1) That's not how index funds work: they attempt to track a target market index. At most, it happens indirectly: get your company into the major indices by a short-sighted depletion of capital, and you can get some level of lift from index funds blindly purchasing your stock (though IIRC it's not a huge effect).

2) You can effectively remove certain companies from an index using derivatives in addition to the index fund. Alternatively, look into direct indexing, where you attempt to track an index by directly owning an appropriately weighted basket of stocks, though it tends to be more complicated, have greater tracking errors, and have higher fees.


>At most, it happens indirectly

Oh this is exactly what I was trying to claim. I don't have any source for it though, just general distrust of our financial system and awareness that there's many incredibly smart people trying to find every loop hole and turn every random fluctuation to their advantage.

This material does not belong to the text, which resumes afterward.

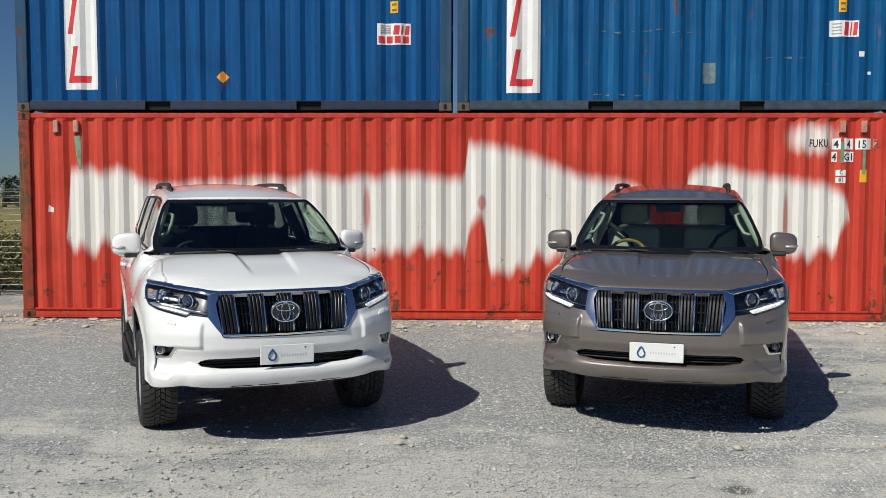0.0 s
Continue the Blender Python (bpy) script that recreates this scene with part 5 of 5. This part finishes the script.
def cabin(car, style):
    trim = M_CREAM if style == 0 else M_BLACKCLOTH
    part("cabin_floor", a_box(-0.72, 0.72, 0.45, 3.6, 0.46, 0.56), M_DASH, car)
    bm = a_box(-0.72, 0.72, 0.40, 0.98, 0.90, 1.235, bevel=0.06)
    dash = part("dashboard", bm, M_DASH, car, "", True)
    part("instrument_hood", a_box(-0.56, -0.20, 0.78, 1.0, 1.20, 1.275, bevel=0.03), M_DASH, dash, "", True)
    part("screen_bezel", a_box(-0.13, 0.13, 0.93, 0.99, 1.05, 1.24, bevel=0.012), M_BLACKGLOSS, dash)
    c = Vector((-0.38, 1.10, 1.16))
    rot = pose(0, 0, 0, 64)
    rim = [c + rot @ Vector((0.185 * math.cos(a), 0.185 * math.sin(a), 0)) for a in [i * 0.2167 for i in range(29)]]
    wheel = part("steering_wheel", tube_mesh("steering_wheel", rim, 0.016, M_WOOD if style == 0 else M_DASH, 8, True), None, car, "timber and leather steering wheel" if style == 0 else "")
    for a in (0.1, 3.04, 4.71):
        part("wheel_spoke", tube_mesh("wheel_spoke", [c, c + rot @ Vector((0.18 * math.cos(a), 0.18 * math.sin(a), 0))], 0.016, M_DASH, 6), None, wheel)
    seat(car, -0.38, 1.50, trim, 0.52, (-0.38,))
    seat(car, 0.38, 1.50, trim, 0.52, (0.38,))
    seat(car, 0.0, 2.42, M_BLACKCLOTH if style else M_CREAM, 1.25, (-0.40, 0.40))
    part("dash_card", a_box(-0.715, -0.645, 0.430, 0.438, 1.262, 1.292), M_PLATE, car, "small white card behind the screen")
    part("mirror_inside", a_box(-0.115, 0.115, 0.90, 0.93, 1.60, 1.67, bevel=0.014), M_DASH, car)
    part("sensor_box", a_box(-0.07, 0.07, 0.95, 1.02, 1.635, 1.69, bevel=0.01), M_DASH, car)
    part("headlining", mesh_of("headlining", *grid_mesh([[(x * 0.93, y, z - 0.035) for x, y, z in r] for r in roof_rows()[2:]]), trim if style == 0 else M_CREAM, True), None, car)
    for s in (1, -1):
        pts = []
        for b in (0.0, 0.5, 1.0):
            p = body(0.46 + 0.50 * b, 1.30 + 0.37 * b, -0.045)
            pts.append((s * p[0], p[1] + 0.02, p[2]))
        pil = part("pillar_trim", tube_mesh("pillar_trim", pts, [0.035, 0.03, 0.03], M_CREAM, 8, flat=(0.6, 1.1)), None, car, "cream pillar trim")
        h = [(pts[0][0] + (pts[2][0] - pts[0][0]) * t - s * o, pts[0][1] + (pts[2][1] - pts[0][1]) * t + 0.01, pts[0][2] + (pts[2][2] - pts[0][2]) * t) for t, o in ((0.30, 0.03), (0.34, 0.075), (0.55, 0.085), (0.74, 0.075), (0.78, 0.03))]
        part("grab_handle", tube_mesh("grab_handle", h, 0.014, M_CREAM, 8), None, pil)
        bp = [tuple(np.array([s, 1, 1]) * body(1.73 - 0.02 * t, 0.9 + 0.74 * t, -0.105)) for t in (0, 0.5, 1)]
        part("pillar_trim", tube_mesh("pillar_trim", bp, 0.045, M_CREAM if style == 0 else M_DASH, 8, flat=(0.5, 1.2)), None, car)
        part("door_card", mesh_of("door_card", *panel([(0.6, 0.55), (2.5, 0.55), (2.5, 1.29), (0.6, 1.28)], mirror=1 if s < 0 else 0, lift=-0.07, cell=0.12, rim=0), M_DASH, True), None, car)
    part("luggage_cover", a_box(-0.66, 0.66, 2.85, 3.62, 0.60, 1.02), M_DASH, car)
    # belts of the front seats
    for s in (1, -1):
        p = body(1.70, 1.55, -0.07)
        part("seat_belt", tube_mesh("seat_belt", [(s * p[0], 1.72, 1.50), (s * 0.44, 1.72, 1.34), (s * 0.2, 1.62, 0.95)], 0.022, M_BLACKCLOTH, 6, flat=(0.15, 1.0)), None, car)


bronze_car = build_car("grey bronze metallic four-wheel drive with chrome grille, lights on", M_BRONZE, 0, pose(1.736, -5.031, 0, 0, 0, -15.3))
white_car = build_car("glossy white four-wheel drive with chrome grille on gravel", M_WHITE, 1, pose(-1.509, -5.28, 0.006, -0.4, 0, 23.5))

Thanks for the info on how to effectively remove certain companies from an index though, I'll put that to use


Index funds do not buy shares because shares “look like a better ROI”. Index funds buy because non index funds buy (and same with selling).


I don't think the timing adds up for this explanation. Friedman introduced the shareholder value doctrine in 1970, and Jack Welch's Pierre Hotel speech that kicked off the era of slash-and-burn management was in 1981. Meanwhile, index funds were a tiny fraction of assets under management until well into the 2000s.


I am starting to believe more and more that the shareholder value movement has done enormous damage to the social fabric. It basically declares that the only stakeholders of an economy are owners. Anybody else doesn’t count. If this doesn’t change, then progress in AI and robotics will lead to a very dystopian society with a few haves and many have nots.